Editing this to reflect addition work:
Situation
I have 2 pandas dataframes of Twitter search tweets API data in which I have a common data key, author_id.
I'm using the join method.
Code is:
dfTW08 = dfTW07.join(dfTW04uf, on='author_id', how='left', lsuffix='', rsuffix='4')
Results
When I run that, everything comes out as expected, except that all the other dataframe (dfTW04uf) values come in as NaN. Including the values for the other dataframe's author_id column.
Assessment
I'm not getting any error messages, but have to think it's something about the datatypes. The other dataframe is a mix of int64, object, bool, and datetime datatypes.
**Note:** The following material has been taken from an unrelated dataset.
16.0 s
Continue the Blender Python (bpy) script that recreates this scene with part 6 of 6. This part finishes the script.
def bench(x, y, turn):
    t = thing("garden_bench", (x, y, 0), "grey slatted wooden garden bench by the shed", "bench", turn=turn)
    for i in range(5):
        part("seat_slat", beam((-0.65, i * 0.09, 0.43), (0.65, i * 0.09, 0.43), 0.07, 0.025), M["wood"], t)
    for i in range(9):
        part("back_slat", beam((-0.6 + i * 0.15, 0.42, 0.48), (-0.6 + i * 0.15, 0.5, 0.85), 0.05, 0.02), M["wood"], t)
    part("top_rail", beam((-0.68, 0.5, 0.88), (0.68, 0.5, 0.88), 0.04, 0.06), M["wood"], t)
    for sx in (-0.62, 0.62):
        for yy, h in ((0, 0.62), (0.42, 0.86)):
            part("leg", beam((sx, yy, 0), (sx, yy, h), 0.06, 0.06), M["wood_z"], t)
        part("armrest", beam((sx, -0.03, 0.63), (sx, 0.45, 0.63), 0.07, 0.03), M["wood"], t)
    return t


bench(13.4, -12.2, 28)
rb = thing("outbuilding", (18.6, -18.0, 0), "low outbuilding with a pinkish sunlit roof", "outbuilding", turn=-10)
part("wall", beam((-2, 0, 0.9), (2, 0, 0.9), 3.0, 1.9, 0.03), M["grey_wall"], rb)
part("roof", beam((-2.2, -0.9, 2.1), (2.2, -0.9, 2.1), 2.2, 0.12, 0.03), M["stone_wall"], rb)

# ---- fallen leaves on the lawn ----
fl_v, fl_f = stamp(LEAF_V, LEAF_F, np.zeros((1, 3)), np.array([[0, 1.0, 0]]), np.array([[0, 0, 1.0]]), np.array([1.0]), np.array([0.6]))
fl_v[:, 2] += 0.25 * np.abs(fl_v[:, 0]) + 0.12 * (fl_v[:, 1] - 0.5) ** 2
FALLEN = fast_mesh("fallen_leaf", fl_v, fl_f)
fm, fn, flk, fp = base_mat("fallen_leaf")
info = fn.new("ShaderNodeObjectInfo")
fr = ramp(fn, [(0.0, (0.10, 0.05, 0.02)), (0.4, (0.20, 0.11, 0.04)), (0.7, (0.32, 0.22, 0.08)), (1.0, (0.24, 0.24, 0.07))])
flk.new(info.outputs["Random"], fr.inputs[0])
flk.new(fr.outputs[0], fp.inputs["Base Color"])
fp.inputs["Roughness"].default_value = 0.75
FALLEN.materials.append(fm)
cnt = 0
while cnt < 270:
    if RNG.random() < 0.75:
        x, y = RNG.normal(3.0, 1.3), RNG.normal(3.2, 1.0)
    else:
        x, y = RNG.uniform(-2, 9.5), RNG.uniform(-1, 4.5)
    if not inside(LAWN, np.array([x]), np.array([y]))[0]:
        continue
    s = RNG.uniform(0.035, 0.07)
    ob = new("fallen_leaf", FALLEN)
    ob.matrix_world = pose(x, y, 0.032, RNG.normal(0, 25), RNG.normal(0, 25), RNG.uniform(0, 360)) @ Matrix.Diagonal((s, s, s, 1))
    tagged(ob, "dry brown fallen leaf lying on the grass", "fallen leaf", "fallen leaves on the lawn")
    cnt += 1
So it seems odd they'd all be unrecognized.
Any suggestions on how to troubleshoot this greatly appreciated.
CodePudding user response:
Couldn't figure out the NaN issue using join, but was able to merge the databases with this:
callingdf.merge(otherdf, on='author_id', how='left', indicator=True)
Then did sort_values and drop_duplicates to get the final list I wanted.
CodePudding user response:
You can use merge instead of join since merge had everything join does but with more "power". (anything you can do with join you can do with merge)
I am assuming the NaN is coming up since the results aren't being discarded when you asked the first join to use on author ID and then include suffixes fo x an y. When you left join with merge you are discarding the non matches without any x and y suffixes.